There is no margin of safety in pretending to predict the future, especially the far future. Taleb recommends a kind of margin of safety in time and. By not projecting far into in to the future but proceeding through slow, iterative OODA loops, tinkering in other words, you keep yourself from overstretching and exposing your flanks to the telling blow of the Black Swan. As a concrete example, Taleb points out, in the spirit of Graham, that Wall Street tends to take a lot of risk based on a confident assessment that prices will always go up. Computerized risk models compounded the traditional hysteria that feeds the rise of bubbles. Wall Street thought it had discovered a new world of predictive security when all it were doing is writing yet another chapter of Extraordinary Popular Delusions and the Madness of Crowds. Mr. Market is a pied piper.
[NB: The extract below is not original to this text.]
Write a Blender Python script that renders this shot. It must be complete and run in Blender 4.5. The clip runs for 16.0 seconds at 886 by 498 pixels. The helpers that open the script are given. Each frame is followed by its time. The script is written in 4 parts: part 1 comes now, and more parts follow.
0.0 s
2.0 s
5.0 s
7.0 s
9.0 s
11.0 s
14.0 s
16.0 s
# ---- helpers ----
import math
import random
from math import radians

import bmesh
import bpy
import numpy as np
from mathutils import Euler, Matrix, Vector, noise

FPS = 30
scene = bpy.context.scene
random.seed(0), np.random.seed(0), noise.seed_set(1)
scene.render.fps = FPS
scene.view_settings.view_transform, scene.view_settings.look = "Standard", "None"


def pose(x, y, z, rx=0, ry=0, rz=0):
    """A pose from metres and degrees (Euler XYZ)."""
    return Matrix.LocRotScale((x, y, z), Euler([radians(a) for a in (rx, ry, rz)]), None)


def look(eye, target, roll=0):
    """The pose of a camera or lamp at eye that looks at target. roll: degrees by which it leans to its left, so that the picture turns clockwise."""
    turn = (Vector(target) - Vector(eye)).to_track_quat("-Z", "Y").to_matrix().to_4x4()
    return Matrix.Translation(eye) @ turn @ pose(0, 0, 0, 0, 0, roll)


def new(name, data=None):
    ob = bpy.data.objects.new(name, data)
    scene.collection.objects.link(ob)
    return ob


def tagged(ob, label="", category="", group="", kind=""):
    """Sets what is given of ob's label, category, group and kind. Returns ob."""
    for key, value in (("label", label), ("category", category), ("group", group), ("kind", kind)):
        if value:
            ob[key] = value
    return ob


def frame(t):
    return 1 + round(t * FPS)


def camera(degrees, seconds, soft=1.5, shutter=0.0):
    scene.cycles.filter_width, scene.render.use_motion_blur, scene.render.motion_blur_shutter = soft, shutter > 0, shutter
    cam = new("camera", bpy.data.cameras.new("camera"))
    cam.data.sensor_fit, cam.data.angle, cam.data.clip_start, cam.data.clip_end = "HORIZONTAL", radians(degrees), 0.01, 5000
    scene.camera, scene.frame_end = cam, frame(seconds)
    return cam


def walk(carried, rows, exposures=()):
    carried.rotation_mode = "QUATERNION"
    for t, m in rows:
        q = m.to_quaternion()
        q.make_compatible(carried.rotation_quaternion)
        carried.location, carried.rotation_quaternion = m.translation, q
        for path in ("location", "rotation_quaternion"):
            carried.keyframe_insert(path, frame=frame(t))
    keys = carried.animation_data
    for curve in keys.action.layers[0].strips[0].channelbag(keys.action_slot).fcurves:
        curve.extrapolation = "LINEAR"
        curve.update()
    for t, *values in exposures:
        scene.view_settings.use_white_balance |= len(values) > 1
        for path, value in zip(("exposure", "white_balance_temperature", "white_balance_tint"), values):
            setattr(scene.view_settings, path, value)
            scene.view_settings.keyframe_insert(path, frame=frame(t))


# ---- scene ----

In a down market, he who keeps his tulips may live to plant another day. However, there’s no guarantee; at minimum, you need a margin of safety in wisdom:
16. And he spake a parable unto them, saying, The ground of a certain rich man brought forth plentifully:
17. And he thought within himself, saying, What shall I do, because I have no room where to bestow my fruits?
18. And he said, This will I do: I will pull down my barns, and build greater; and there will I bestow all my fruits and my goods.
19. And I will say to my soul, Soul, thou hast much goods laid up for many years; take thine ease, eat, drink, and be merry.
20. But God said unto him, Thou fool, this night thy soul shall be required of thee: then whose shall those things be, which thou hast provided?
21. So is he that layeth up treasure for himself, and is not rich toward God.